The Bloomberg Trade Tracker is showing a more somber outlook for world trade, led by slumping sentiment from factories in several key countries.

German business expectations remained almost five standard deviations below normal in October, and Singapore’s PMI for electronics sunk into “below-normal” territory for the first time since the early days of the pandemic. (Follow the Tracker’s regular updates here.)

Figures Monday showed industrial production in Germany held up in September, but according to ING Economics, “macro data and events of the last week, however, confirm our view that the economy’s long slide into recession continues.”

Equally troublingly, both of the world’s two biggest economies are feeling glum about the export outlook, with both the US and China gauges in contraction in October and the American one in “below-normal” range on the Tracker.

Beijing’s Covid Zero policy and the questions surrounding the return to normal factory operations in Asia remain a headwind. That dynamic was evident in fresh data Monday that showed China’s exports and imports both unexpectedly fell for the first time in more than two years.

Unseasonal Slump

China's exports usually peak in December each year, but that happened much earlier this year

Data set for release on Tuesday may show Taiwan’s exports fell 6% in October, according to economists' estimates.

Meanwhile, alternatives to China Inc. are anticipating the slowdown will reach their shores. Vietnamese manufacturers are facing a significant drop in orders for a slew of goods including sneakers and smartphones amid quickening inflation denting demand from countries including the U.S., Japan and in Europe.

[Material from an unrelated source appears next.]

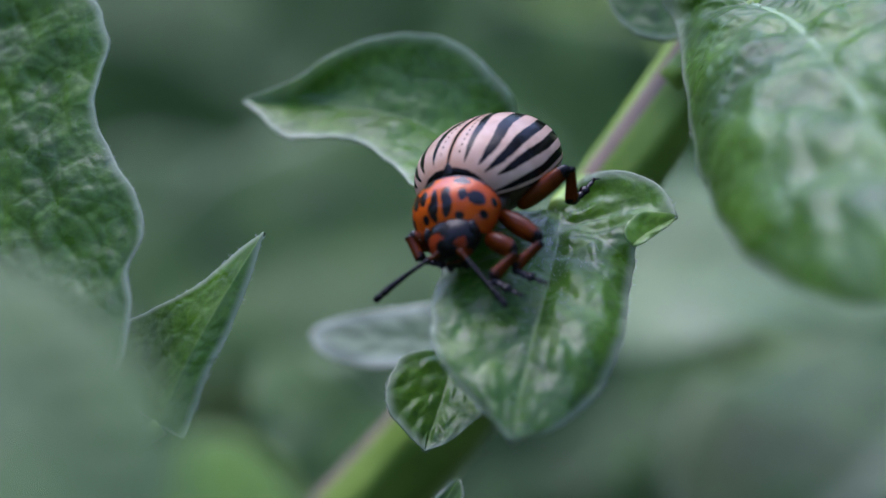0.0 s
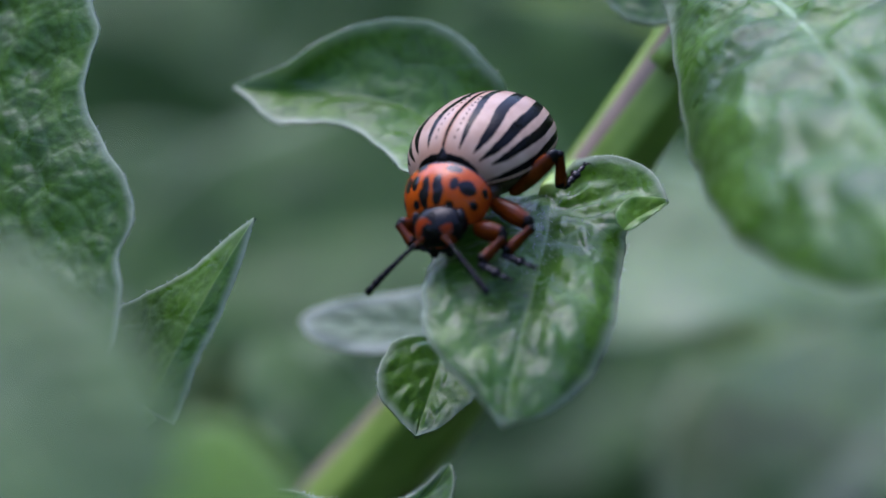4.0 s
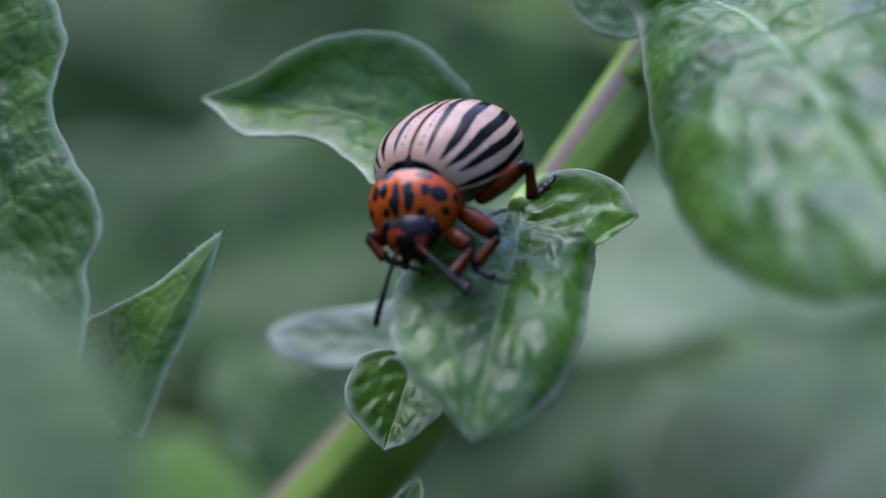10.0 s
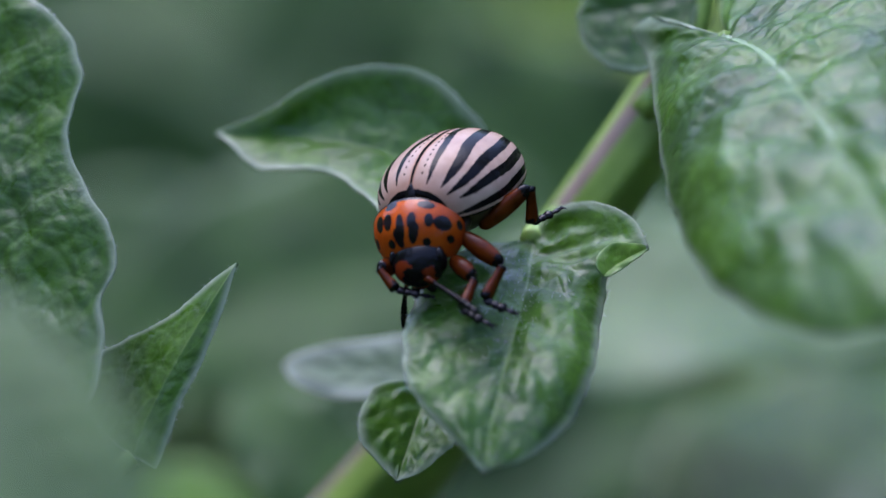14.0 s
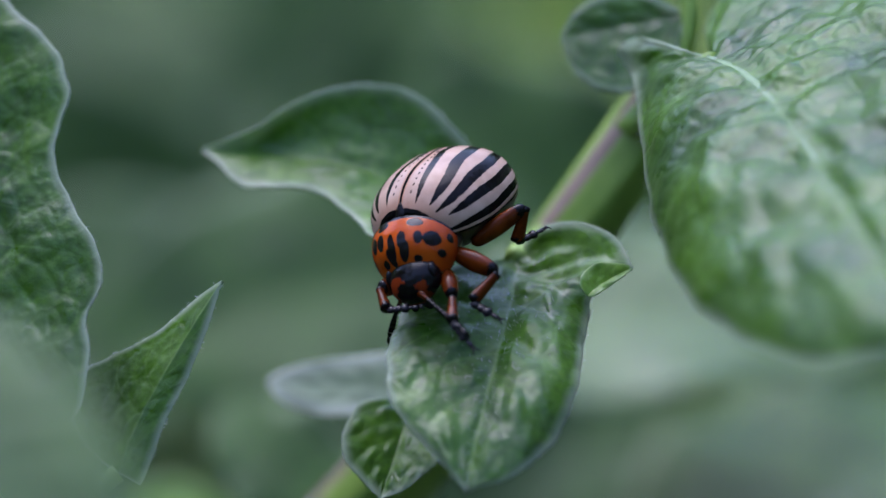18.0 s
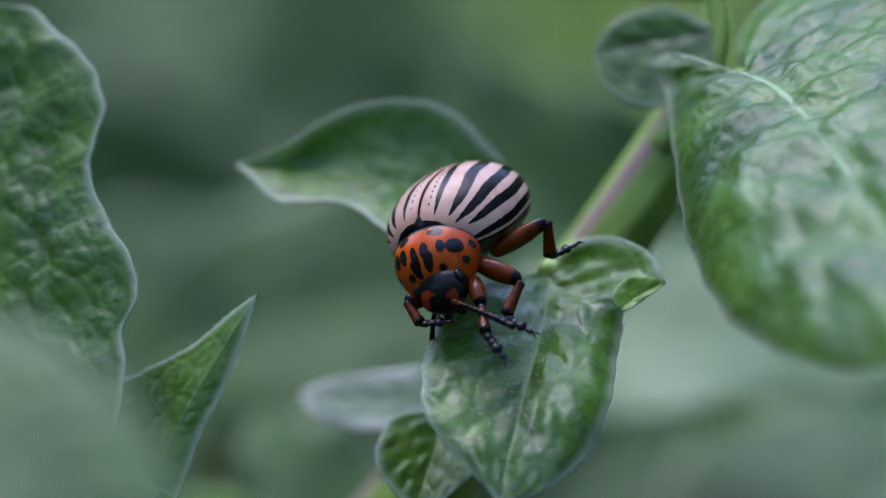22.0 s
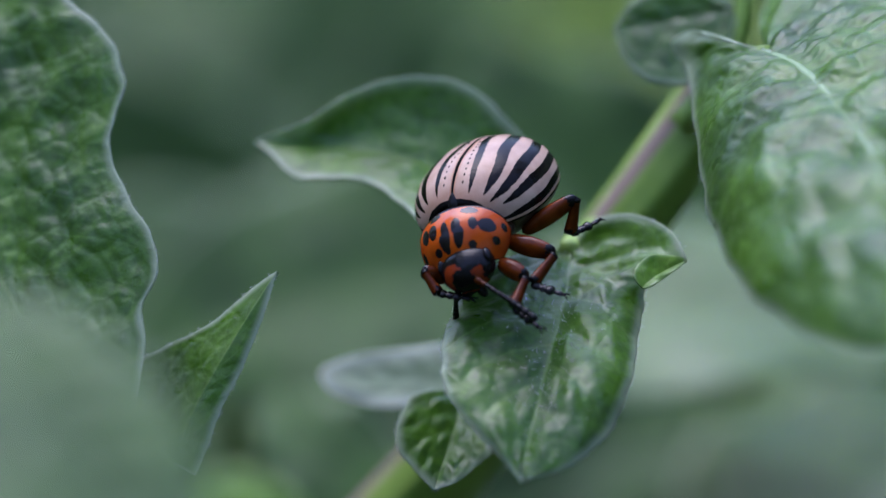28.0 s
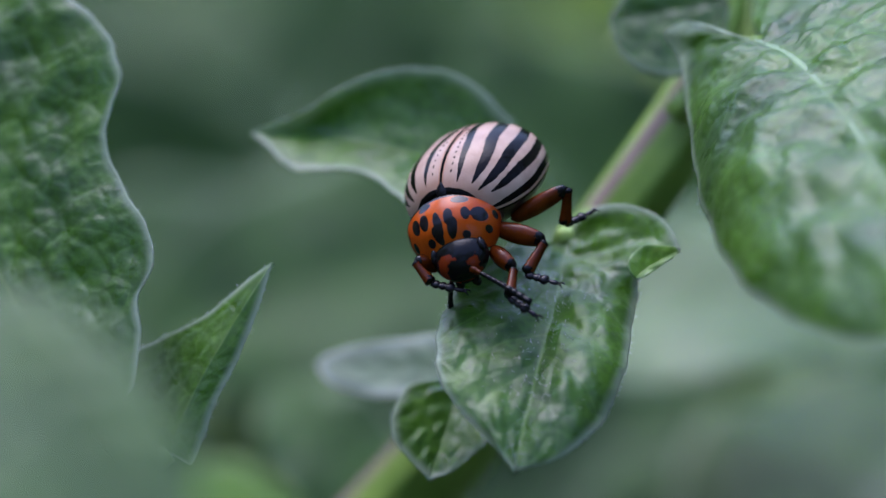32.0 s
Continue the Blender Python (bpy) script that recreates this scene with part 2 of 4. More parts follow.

All told, half of our Tracker’s gauges have fallen into “below-normal” territory, with the other five clinging to “normal” status, judged by z-scores that measure the latest data against their long-run averages.

Deeper Downturn

In the months ahead, Nomura Holdings economists see a “deepening downturn” in export growth from Asia, with the latest reading on their three-month leading index reflecting meaningful weakness in China’s imports, the global tech cycle and a key Shanghai shipping measure. The Nomura gauge suggests more countries will suffer export contractions in the fourth quarter, the analysts wrote last week.

On the bright side, Citi economists said in a recent note that its global supply pressure index, on the mend since May, is now hovering near levels similar to what was seen in the third quarter of 2020 and the global manufacturing expansion of 2017-18.

“All three key components of the index — transportation costs, global purchasing managers indexes, and measures of inventory performance — show normalizing conditions,” Citi economists led by Nathan Sheets wrote in a note. “These dynamics suggest that goods inflation should continue to cool in coming months.”